Naquela tarde de sexta-feira, depois de mais de duas horas de buscas infrutíferas e de já ter começado a perder as esperanças de encontrá-lo, recebi um telefonema. Ele estava salvo. Havia encontrado um anjo pelo caminho que o havia limpado do mato e dos espinhos emaranhados no seu pelo comprido, dado água e levado ao veterinário onde foi possível identificá-lo. Ele foi encontrado num bairro que fica alguns quilômetros mais adiante da Villa Fidelia, seguindo pela mesma estrada. Ao abraçá-lo, em família, compartilhamos a mesma emoção e um imenso alívio por tê-lo novamente em casa, longe dos perigos das ruas.
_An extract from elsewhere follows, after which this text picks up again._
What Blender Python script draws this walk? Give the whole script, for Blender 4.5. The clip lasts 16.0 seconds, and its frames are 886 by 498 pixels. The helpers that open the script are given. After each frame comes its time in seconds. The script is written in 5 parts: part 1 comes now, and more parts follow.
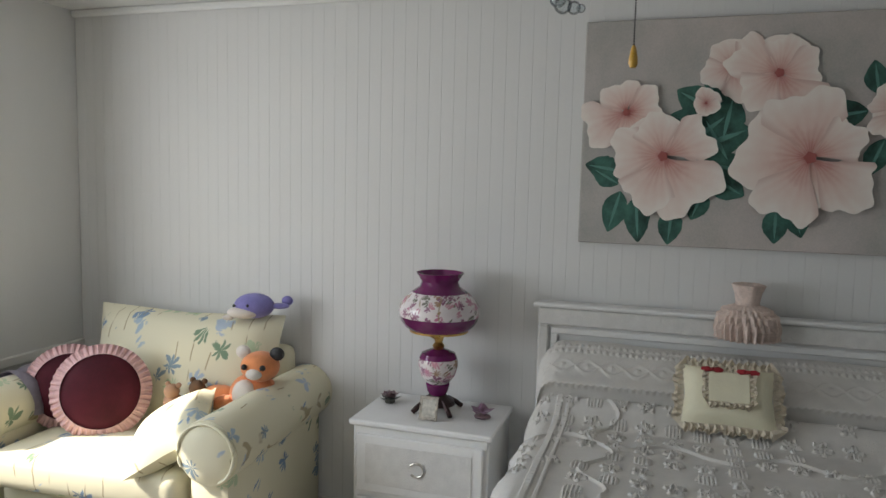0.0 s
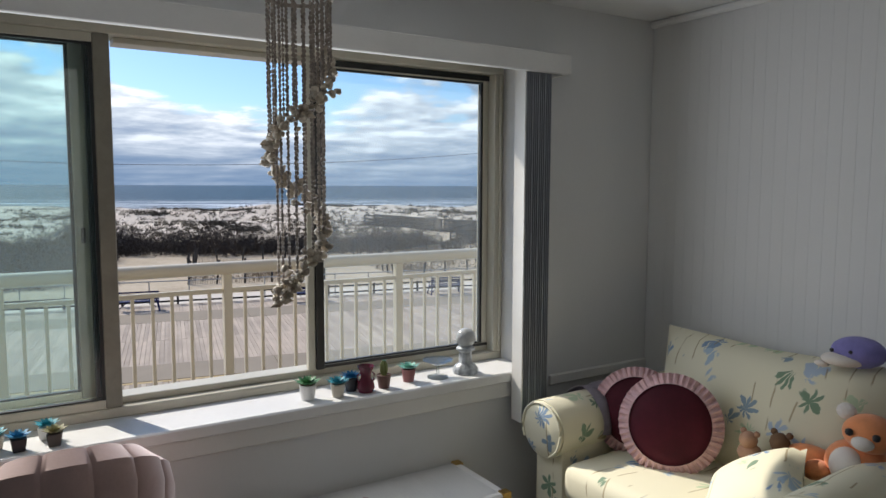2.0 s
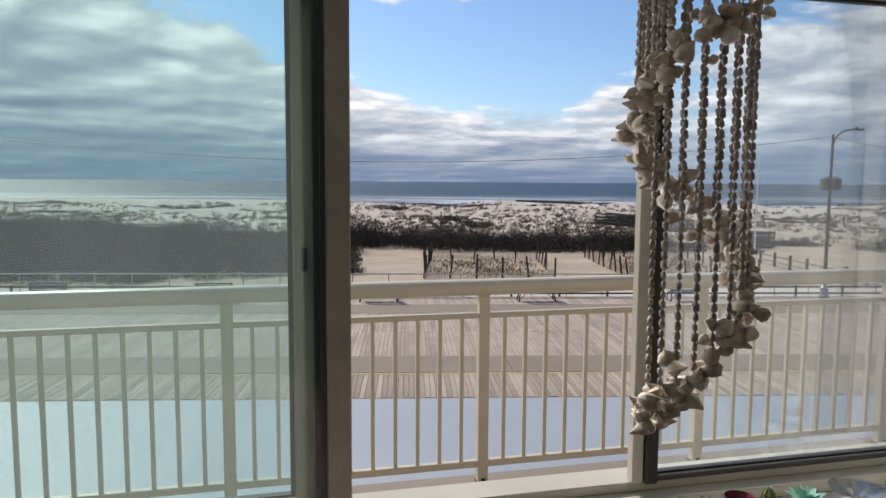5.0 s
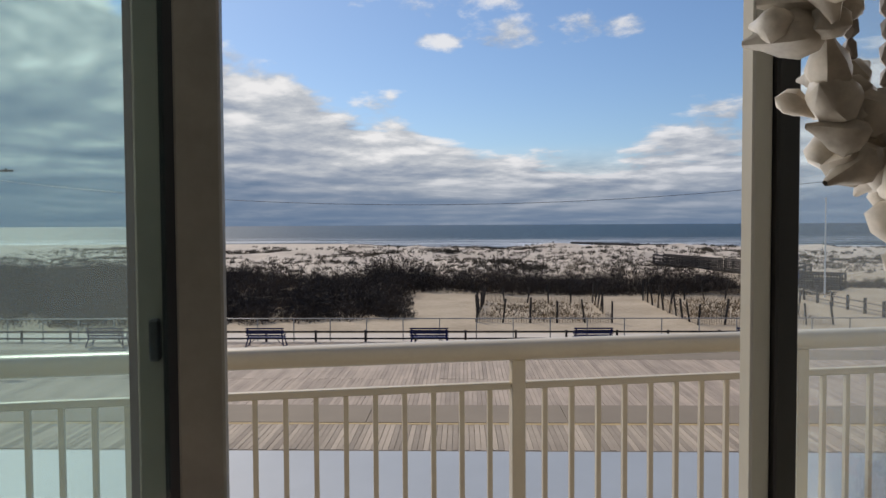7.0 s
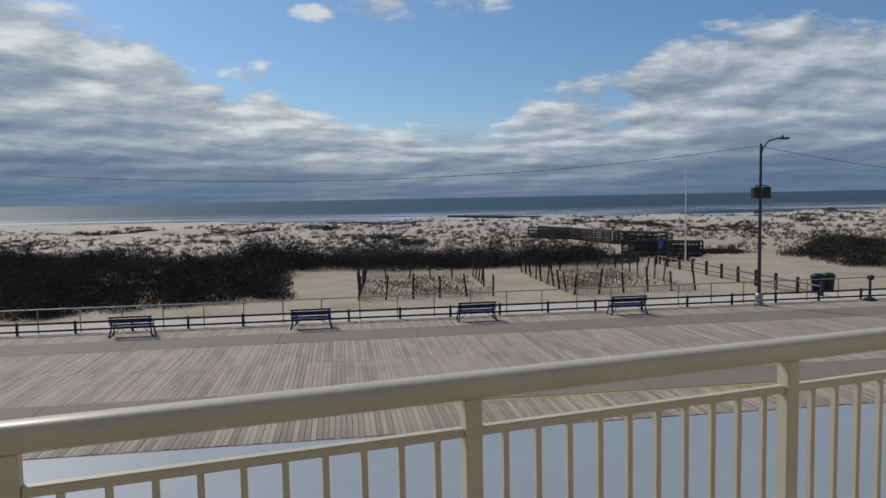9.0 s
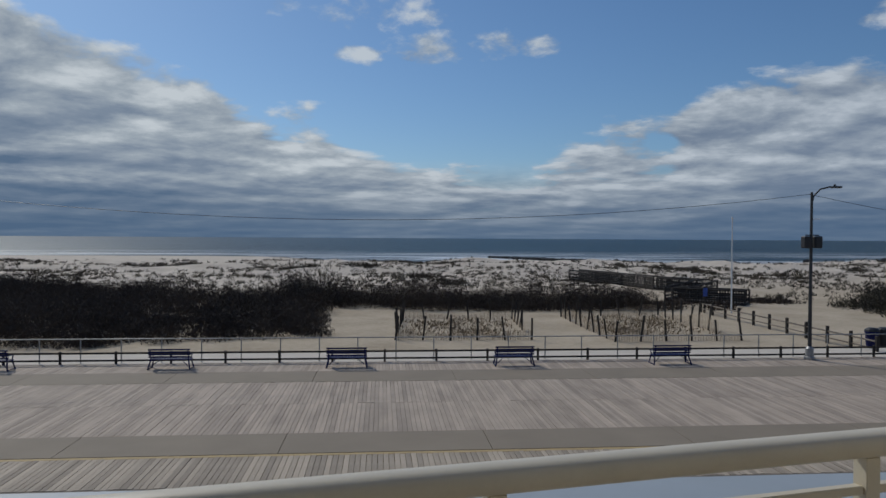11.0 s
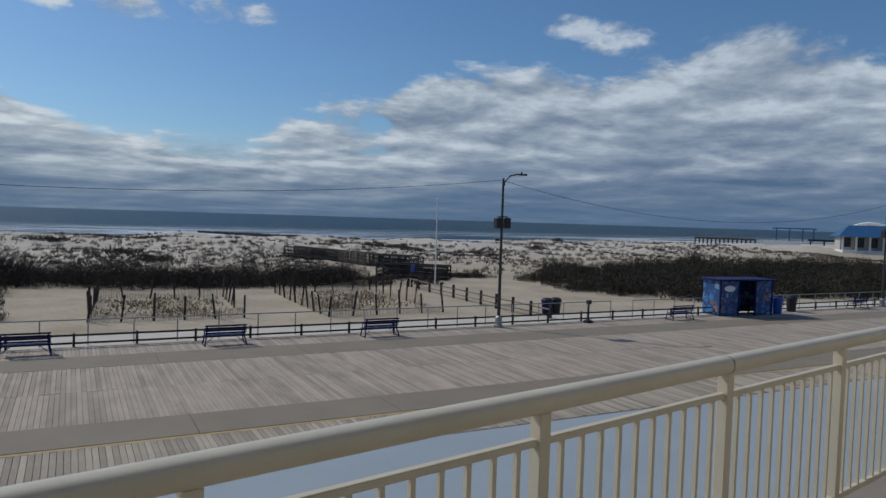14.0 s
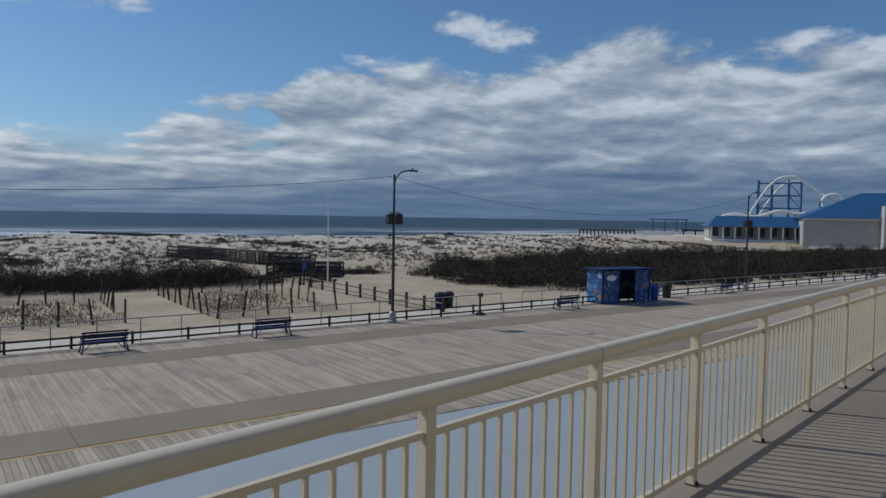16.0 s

Ao mesmo tempo ficou no ar uma sensação desconfortável suscitada pela fuga. Não é fácil compreender e aceitar o desejo de liberdade dos seres que amamos quando isso nos leva a perdê-los de vista, perder o controle sobre suas vidas, ter de suportar a sua ausência e a falta de notícias. É como encarar a morte. Mas o mais difícil mesmo é aceitar a ideia do que seja a liberdade para o outro. Talvez para o nosso cãozinho tenha sido reviver um dos dias mais felizes da sua vida, no qual ele simplesmente pôde rolar na merda imperturbado. Pouco depois de tê-lo levado para casa, assistimos a um vídeo publicado nas redes sociais pela passageira de um automóvel que naquela sexta-feira à tarde passava pela estrada que conduz ao parque. Para o nosso desespero, o vídeo mostrava o Dino correndo desembestado pela pista, exposto ao perigo de ser atropelado a qualquer momento. Imagino que ele tenha tentado entrar, mas ao encontrar o portão do parque fechado, não lhe tenha restado outra opção senão continuar a correr sem rumo.